Deux démarches indispensables
Appel à la perfection ? Démarche à commencer dès aujourd’hui. Deux démarches indispensables me viennent à l’esprit aujourd’hui (il pourrait y en avoir bien d’autres). La première consiste à pardonner largement, généreusement, comme le Père de notre parabole, qui ne veut même pas entendre un mot d’excuse de la part du fautif. Mardi dernier, 11 septembre, le monde entier pensait à ce 11 septembre 2001 et à ces trois mille victimes innocentes des attentats anti-américains. Face à un tel drame, on peut, certes, envisager une riposte. Et les grandes nations ne s’en privent pas. Personnellement, je crois qu’il nous faut sans cesse prier pour tous ceux qui ont a prendre des décisions politiques et militaires. La spirale de la violence, je ne sais pas où elle peut conduire. Sans doute à la ruine de toutes les civilisations.

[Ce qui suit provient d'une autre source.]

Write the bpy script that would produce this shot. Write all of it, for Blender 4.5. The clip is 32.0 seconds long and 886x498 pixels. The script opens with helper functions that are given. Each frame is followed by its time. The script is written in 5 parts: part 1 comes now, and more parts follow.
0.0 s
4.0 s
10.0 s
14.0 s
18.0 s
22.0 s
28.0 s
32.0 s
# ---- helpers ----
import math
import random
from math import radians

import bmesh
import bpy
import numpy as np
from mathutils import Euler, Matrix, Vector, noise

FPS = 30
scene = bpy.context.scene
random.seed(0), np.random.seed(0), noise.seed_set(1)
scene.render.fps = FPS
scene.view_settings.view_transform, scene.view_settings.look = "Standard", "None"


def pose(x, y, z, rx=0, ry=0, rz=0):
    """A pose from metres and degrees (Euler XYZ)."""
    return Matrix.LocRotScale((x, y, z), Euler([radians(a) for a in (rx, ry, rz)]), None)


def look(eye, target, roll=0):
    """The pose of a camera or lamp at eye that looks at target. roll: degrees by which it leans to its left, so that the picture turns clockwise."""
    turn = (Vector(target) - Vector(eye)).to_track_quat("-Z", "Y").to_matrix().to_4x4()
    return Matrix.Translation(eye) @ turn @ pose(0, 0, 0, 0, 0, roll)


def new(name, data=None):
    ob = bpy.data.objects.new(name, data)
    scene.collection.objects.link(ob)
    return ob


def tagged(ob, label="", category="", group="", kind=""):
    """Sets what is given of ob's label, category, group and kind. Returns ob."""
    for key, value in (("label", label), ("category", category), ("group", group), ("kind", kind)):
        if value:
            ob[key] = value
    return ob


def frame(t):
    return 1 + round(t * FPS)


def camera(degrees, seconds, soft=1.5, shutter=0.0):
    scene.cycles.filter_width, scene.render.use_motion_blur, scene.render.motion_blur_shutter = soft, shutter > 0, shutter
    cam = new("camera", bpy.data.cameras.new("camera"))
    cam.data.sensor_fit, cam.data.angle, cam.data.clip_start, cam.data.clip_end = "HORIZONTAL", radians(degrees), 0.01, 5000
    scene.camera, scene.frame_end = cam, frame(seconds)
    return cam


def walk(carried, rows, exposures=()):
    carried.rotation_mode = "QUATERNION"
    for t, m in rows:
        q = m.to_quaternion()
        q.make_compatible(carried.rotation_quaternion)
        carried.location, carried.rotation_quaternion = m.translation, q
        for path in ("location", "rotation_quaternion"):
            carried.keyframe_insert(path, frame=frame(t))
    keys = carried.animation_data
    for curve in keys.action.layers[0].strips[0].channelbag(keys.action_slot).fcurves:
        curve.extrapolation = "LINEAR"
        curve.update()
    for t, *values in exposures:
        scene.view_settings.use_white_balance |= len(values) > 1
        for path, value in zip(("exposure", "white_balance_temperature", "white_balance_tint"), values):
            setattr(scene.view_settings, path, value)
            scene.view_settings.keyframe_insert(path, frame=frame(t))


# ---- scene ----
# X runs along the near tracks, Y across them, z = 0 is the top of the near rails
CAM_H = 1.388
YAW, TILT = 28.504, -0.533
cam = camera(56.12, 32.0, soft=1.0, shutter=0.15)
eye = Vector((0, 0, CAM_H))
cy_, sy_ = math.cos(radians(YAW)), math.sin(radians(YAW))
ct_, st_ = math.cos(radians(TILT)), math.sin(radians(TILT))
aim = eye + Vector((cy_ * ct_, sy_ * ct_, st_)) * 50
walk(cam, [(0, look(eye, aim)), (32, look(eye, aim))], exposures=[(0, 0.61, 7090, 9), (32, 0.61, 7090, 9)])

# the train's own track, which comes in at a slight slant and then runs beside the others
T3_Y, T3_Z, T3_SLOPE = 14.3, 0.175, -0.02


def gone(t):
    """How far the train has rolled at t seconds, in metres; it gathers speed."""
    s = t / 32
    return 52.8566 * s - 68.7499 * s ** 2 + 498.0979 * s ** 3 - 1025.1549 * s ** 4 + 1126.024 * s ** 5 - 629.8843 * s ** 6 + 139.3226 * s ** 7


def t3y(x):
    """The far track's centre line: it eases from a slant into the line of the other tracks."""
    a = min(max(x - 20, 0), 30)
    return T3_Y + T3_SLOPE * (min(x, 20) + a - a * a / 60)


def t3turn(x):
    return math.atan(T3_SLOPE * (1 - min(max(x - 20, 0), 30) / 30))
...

Deuxième démarche possible, pour ressembler à « Dieu le Miséricordieux » : nous réjouir comme lui, avec lui, de tout ce qui advient de beau, de bien, de bon dans notre humanité. Evénements proches ou lointains, en chacun d’eux nous pouvons nous sentir concernés. Notre Evangile nous décrit la joie du Père de la parabole en gestes concrets. Pour festoyer et se réjouir, on fait un grand repas. On tue le veau gras, il y a de la musique et de la danse. Vous vous rendez compte : voilà Dieu qui danse. Ce qui, entre parenthèses, scandalise le fils aîné. Mais vous, vous êtes invités à entrer. Venez boire, manger, chanter et danser et, pour cela, apprenez à regarder tout ce qui se crée, tout ce qui éclôt de bien et de beau. Tout ce qui est, certes, plus discret que tout le mal dont nous informent sans répit les médias mais ce qui n’en est pas moins bien réel. Venez danser : un monde en train de réussir. C’est ce qu’on appelle – en termes ecclésiastiques – le Salut.